The amazing thing about white port is that it has a great breadth of styles to choose from, from very dry with single figure residual sugar to lagrima which can have around 50g of RS. This means that it can genuinely be used for the entire meal.

The drier styles pair really well with charcuterie, salads, shellfish and hard cheeses. Sweeter and older versions can match with duck with blackberry and red wine sauce, goat curry, rack of lamb, spicy chicken, octopus and then foie gras. Dessert wise, you’re looking at creme caramel, chocolate and blueberry trifle, chocolate and orange cheesecake and sachertorte.

Interestingly, there is no critical point of temperature when serving. You can serve it anywhere from 6-14 degrees Celsius depending on the environment and food choice. So try experimenting with it at different temperatures and see what you like.

Graham’s No 5 is designed to be mixed with tonic

White Port is a great bottle to have in the bar, too. Personally I still have a dry white with a few cubes of ice pre dinner but I like to offer customers white port and Mediterranean tonic with a sprig of mint leaf.

For aperitif purposes, I tend to use Churchills dry white 10 year old, Dows dry white which I serve with ice or, for tonic, Grahams blend no 5, which was specially created for that purpose.

Dalva golden white, Andresen Porto Branco and Kopke are all worth a look too. You have a gamut of styles from very dry and 10, 20, 30 or 40-year-old versions to colheita which comes from a single vintage. The oldest I have tried was 1895 and if your list can take something special I’d suggest looking out for 1935, 1952, 1963, 1971 and 1989.

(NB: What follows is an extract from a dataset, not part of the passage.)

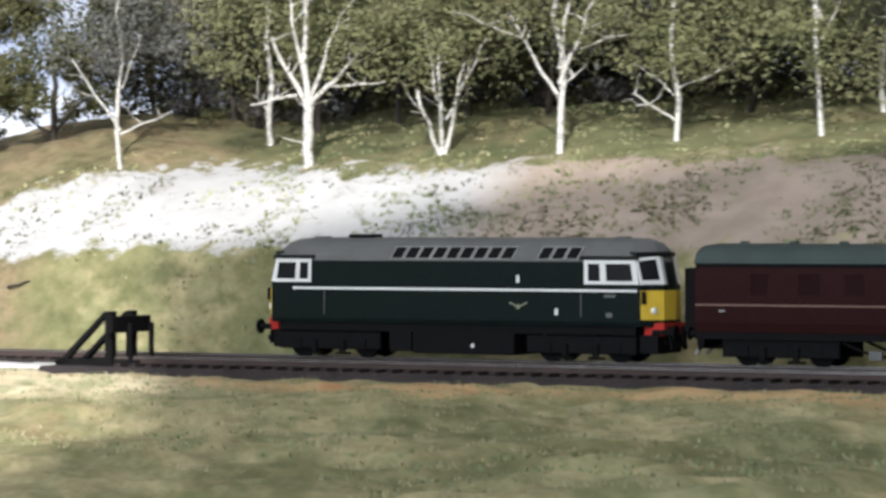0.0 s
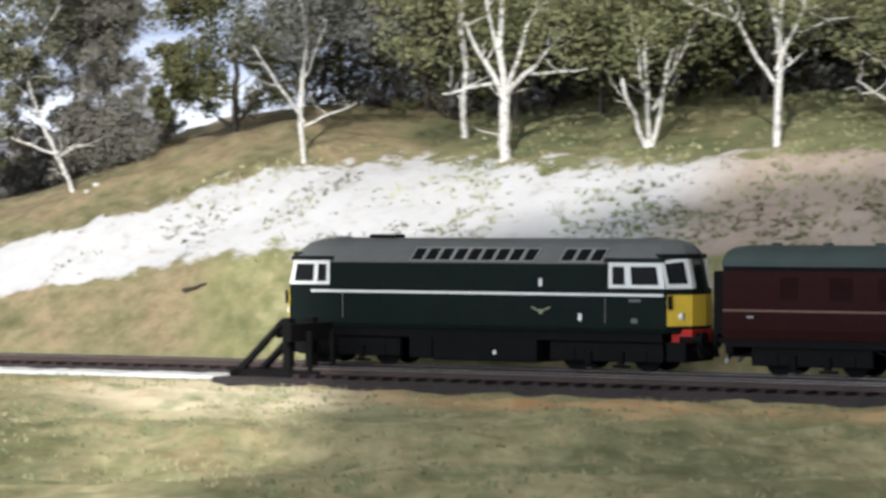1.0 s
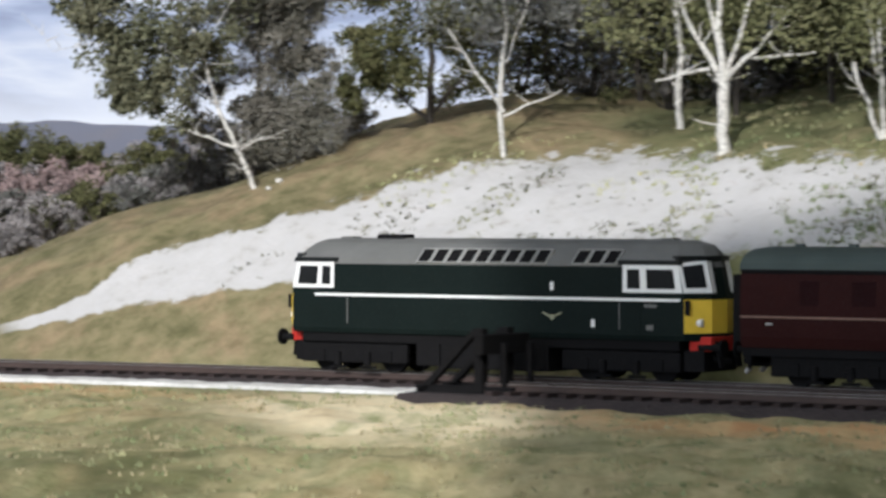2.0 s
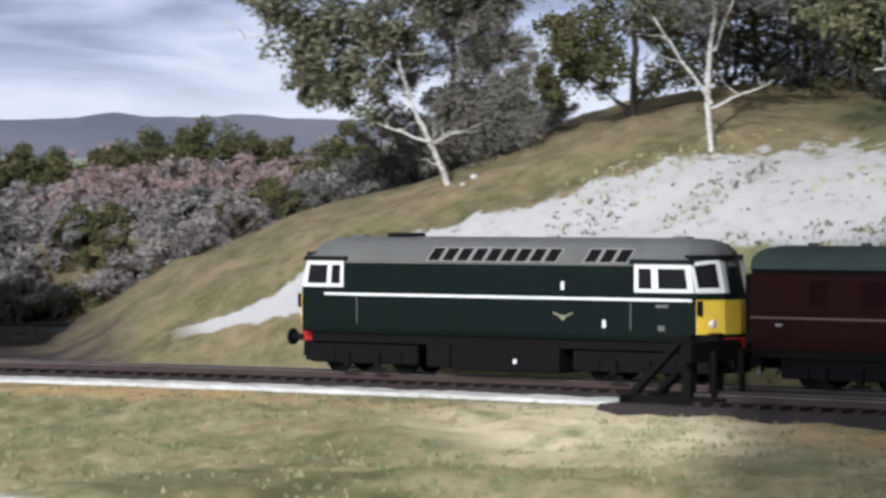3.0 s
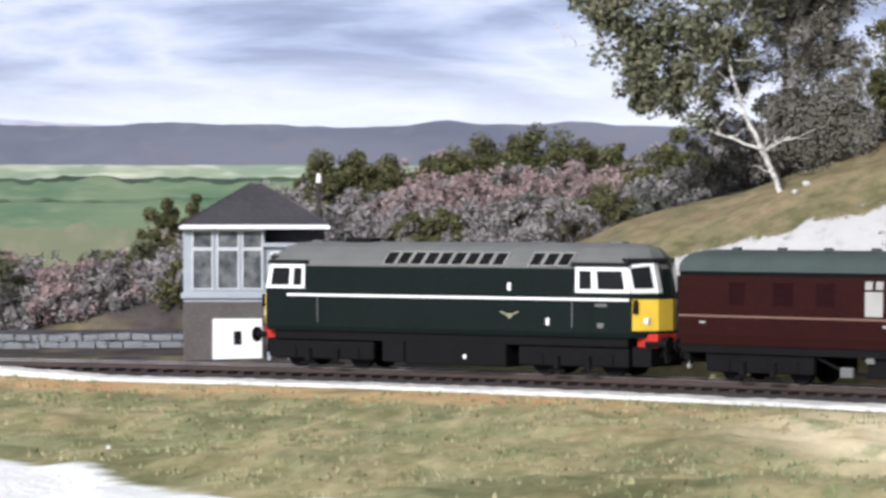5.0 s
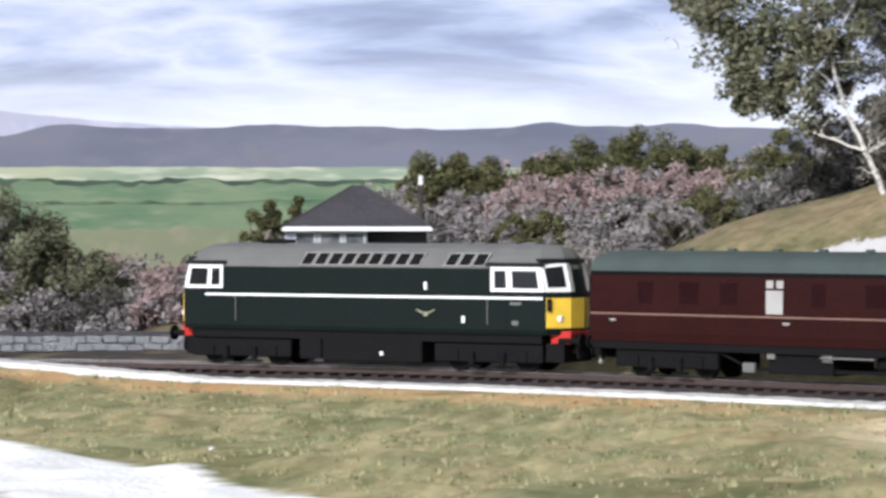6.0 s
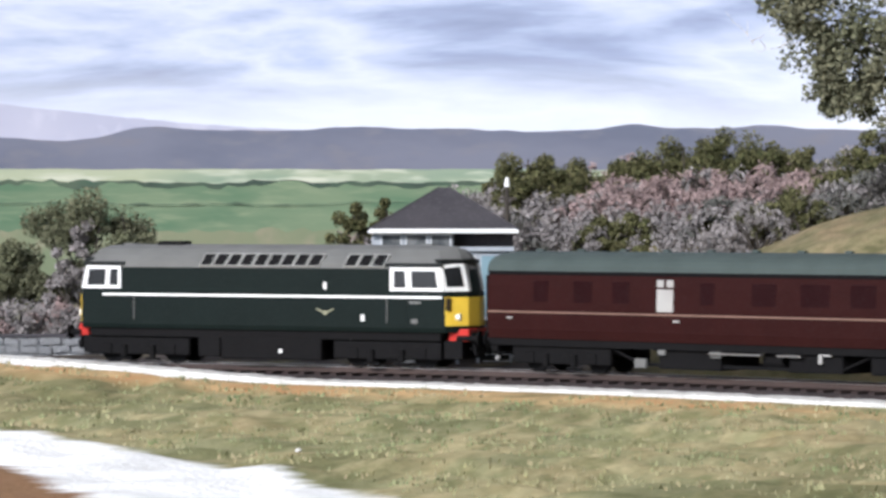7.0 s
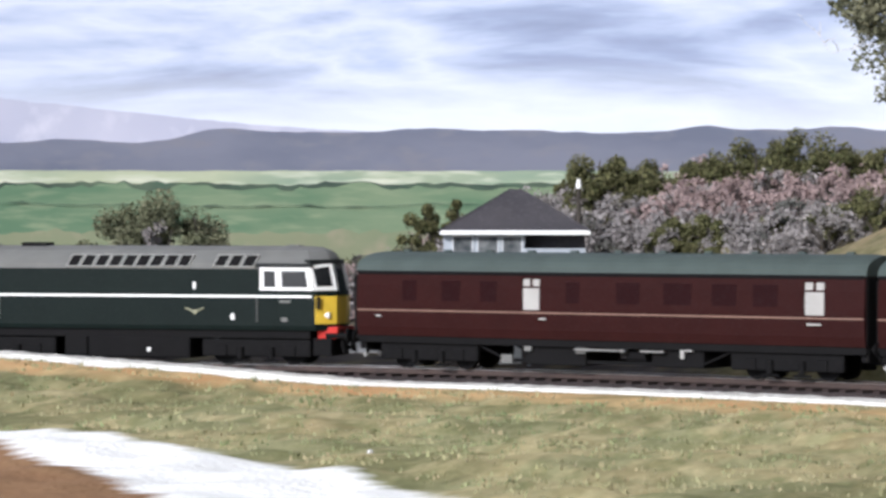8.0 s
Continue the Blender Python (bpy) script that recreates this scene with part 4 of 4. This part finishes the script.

Kopke are masters of aged white port. I’ve tried their Very Old Dry White which was a blend of rare wines from the last century, cask aged for at least 50 years in 300-litre casks. It was, quite simply, mindblowing. They still have some small batches of white port going back over 380 years.

White port is a wonderful, flexible and fascinating wine style that totally deserves to be more widely appreciated, listed and used. It might not be the next big thing, but maybe you could make it your next new thing. Saude!


Esgana Cao: Canines beware

1 Grape varieties – there are 46 (!) approved varieties for white port, but the most common are Malvasia, Rabigato, Codega, Viosinho, Arinto, and Folgosao (Terrantez in Madeira). Esgana Cao (aka Sercial in Madeira) isn’t used much, but since its name means “dog strangler” we thought you’d want to know about it.

2 Ageing – all white port is aged for a minimum of three years; colheita for at least seven years – though many houses age for a lot longer than this.

3 Barrels – are crucial to white port, since these are barrel-aged, not bottle-aged wines. Containers vary from 225-litre casks to 7,500-litre vats.House style, on all ageing matters, is crucial.

4 Age statements are 10, 20, 30 and 40-year-old, plus Very Old White Port. The age statement is an AVERAGE age of the wines in the bottle. Colheita wines are barrel aged from a single vintage.

5 Preservation – because these are an oxidised style they don’t depreciate once opened. Young white ports can last for a couple of weeks; colheitas (under 15 years) for a couple of months. Older colheitas and aged whites can last 2-4 months. Obviously, this is great news for restaurants.

6 Sugar levels – Extra dry – 17,5 to  40 gr/l; Dry – 40 to 65 gr/l; Semi-dry  – 65 to 90 gr/l; Sweet  – 90 to 130 gr/l; Very Sweet or Lágrima – >130 gr/l

7 Flavours – younger ports are quite forward, with flavours of citrus, tea, white flowers, honey and preserved fruit. Older ones move into dried fruits, figs, walnuts, almonds, orange peel and spice.